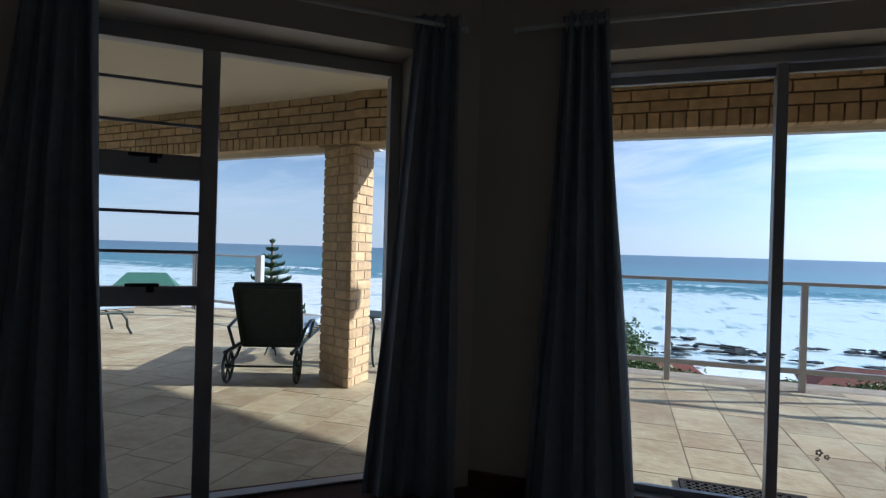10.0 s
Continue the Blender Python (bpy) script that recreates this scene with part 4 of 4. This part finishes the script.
shore.inputs["To Min"].default_value, shore.inputs["To Max"].default_value = 0.24, -0.34
sl.new(ssep.outputs["Y"], shore.inputs["Value"])
s1, s2, foam = sn.new("ShaderNodeMath"), sn.new("ShaderNodeMath"), sn.new("ShaderNodeValToRGB")
s1.operation = s2.operation = "ADD"
half2 = sn.new("ShaderNodeMath")
half2.operation = "MULTIPLY_ADD"
half2.inputs[1].default_value, half2.inputs[2].default_value = 2.2, -1.1
sl.new(f2.outputs["Fac"], half2.inputs[0])
sl.new(f1.outputs["Fac"], s1.inputs[0])
sl.new(shore.outputs[0], s1.inputs[1])
sl.new(s1.outputs[0], s2.inputs[0])
crest, s3 = sn.new("ShaderNodeMapRange"), sn.new("ShaderNodeMath")
crest.inputs["From Min"].default_value, crest.inputs["From Max"].default_value = SEA_Z + 0.5, SEA_Z + 3.0
crest.inputs["To Max"].default_value = 0.30
s3.operation = "ADD"
sl.new(ssep.outputs["Z"], crest.inputs["Value"])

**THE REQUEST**
Transcribe the listing above verbatim. Omit the pictures.

**EXPECTED OUTPUT**
10.0 s
Continue the Blender Python (bpy) script that recreates this scene with part 4 of 4. This part finishes the script.
shore.inputs["To Min"].default_value, shore.inputs["To Max"].default_value = 0.24, -0.34
sl.new(ssep.outputs["Y"], shore.inputs["Value"])
s1, s2, foam = sn.new("ShaderNodeMath"), sn.new("ShaderNodeMath"), sn.new("ShaderNodeValToRGB")
s1.operation = s2.operation = "ADD"
half2 = sn.new("ShaderNodeMath")
half2.operation = "MULTIPLY_ADD"
half2.inputs[1].default_value, half2.inputs[2].default_value = 2.2, -1.1
sl.new(f2.outputs["Fac"], half2.inputs[0])
sl.new(f1.outputs["Fac"], s1.inputs[0])
sl.new(shore.outputs[0], s1.inputs[1])
sl.new(s1.outputs[0], s2.inputs[0])
crest, s3 = sn.new("ShaderNodeMapRange"), sn.new("ShaderNodeMath")
crest.inputs["From Min"].default_value, crest.inputs["From Max"].default_value = SEA_Z + 0.5, SEA_Z + 3.0
crest.inputs["To Max"].default_value = 0.30
s3.operation = "ADD"
sl.new(ssep.outputs["Z"], crest.inputs["Value"])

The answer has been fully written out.